L’objet est partout, contraignant même ce qui est le plus immatériel comme la lumière, affirme le bouquet d’ampoules électriques pendu au plafond conçu par SAAV. L’objet-bourreau qui contraint, enferme et pend.

L’objet a le droit de punir car il est de nature divine, sacrée: les lampes en forme d’angelot de Yair Amishay, les têtes en ampoule, s’envolent ainsi vers le plafond.
L’objet est également magique. Chi Chi Menendez le sait bien, lui qui intime aux passants de remplir une tasse d’eau chaude afin que le portrait de Marie-Madeleine y apparaisse.

Les objets sont l’incarnation d’idées. Ainsi les «poufs» chamarrés de Manish Arora qui sont autant de matérialisations d’idées de civilisation. Ici, l’élégante Angleterre, arborant son Big Ben imposant et ses gardes royaux mutiques, s’étale en broderies soyeuses sur les coussins de l’artiste. Là, la romantique Paris, ici l’Inde exotique.
Infinie mise en abyme de l’objet: l’objet existant (la Tour Eiffel) devient l’archétype de toutes ses représentations (les Tour Eiffel brodées) qui elles-mêmes s’inscrivent sur d’autres objets (les coussins de Manish Arora par exemple).
Voilà comment opère la croissance exponentielle des objets. Ces matérialités sont pérennes et indestructibles comme le démontre littéralement Wen Fang, qui imprime sur des blocs de béton les représentations de la société de consommation chinoise.
SAAV dénonce aussi cet accroissement terrible, créant une table immaculée portant tous les designs de pieds de table possibles.

De pléthorique, l’objet devient menaçant. Les structures de Molenac, architectures de bois inutiles, se collent aux murs tels des parasites végétaux. S’en élevant parfois, elles semblent être sauvages, au point qu’il faille les attacher avec des lanières de cuir afin d’éviter qu’elles ne s’échappent et ne deviennent dangereuses.

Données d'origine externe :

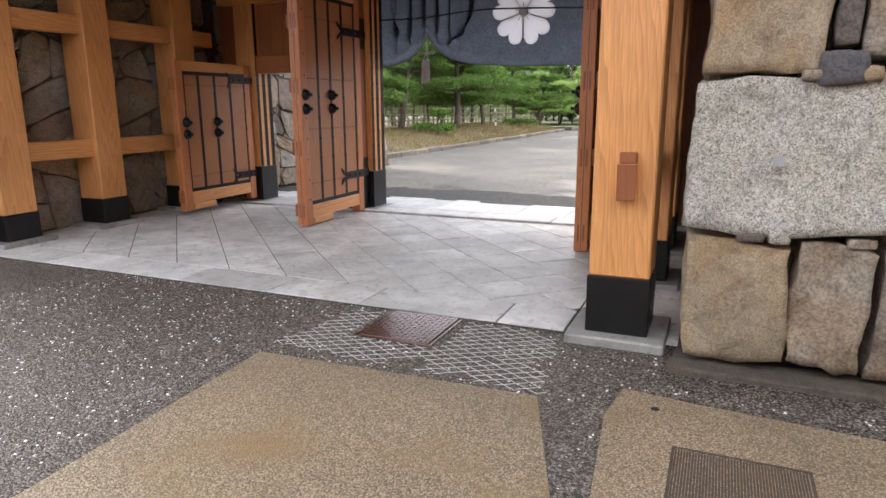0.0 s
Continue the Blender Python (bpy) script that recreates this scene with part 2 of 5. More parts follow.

Car il est une sauvagerie de l’objet. L’objet nous menace et son agressivité intrinsèque peut surgir des plus innocents objets, ainsi les sculptures mimant des jouets pour enfants de Ji ji. Des pandas qui, regards mauvais et têtes ensanglantés, farouches et démoniaques, toisent méchamment quiconque s’en approche.

Au sous-sol de la galerie, des couteaux aiguisés et étincelants, la pointe vers le bas, sont figés dans leur chute létale. Sur le sol, en dessous de ces papillons de nuit meurtriers, un miroir reflétant la rencontre improbable des couteaux avec eux-mêmes. Deux armées tranchantes se font face, en attente d’un affrontement dont l’issue ne peut être que mortelle. L’immobilité des couperets est suspecte.
A quand la chute? A quand la mort? sont les angoissantes questions qui nous étreignent à la vue du dispositif de Wen Fang. Sur les lames sont imprimées des images irisées, sombres, représentant des objets de dépotoirs. Là, une boîte de conserve, ici, un sac, plus loin un jouet abîmé. Installation à la beauté morbide et à la gamme colorée fascinante, de noirs assumés et d’images nacrées, noircies, scintillant au hasard des lumières.
La fascination s’installe. L’on voudrait se pencher pour admirer de plus près, mais les couteaux périphériques, qui surplombent alors la tête, nous en dissuadent. D’une beauté délétère, envahissant nos décharges, ne voulant quitter cette terre, les objets sont impérissables, à l’instar des objets en marbre blanc (un chargeur de portable, une manette de console de jeux) de Molenac.

Entre sacralité et menace, l’objet est l’objet de toutes les convoitises des artistes de «La nature ne fait rien sans objet».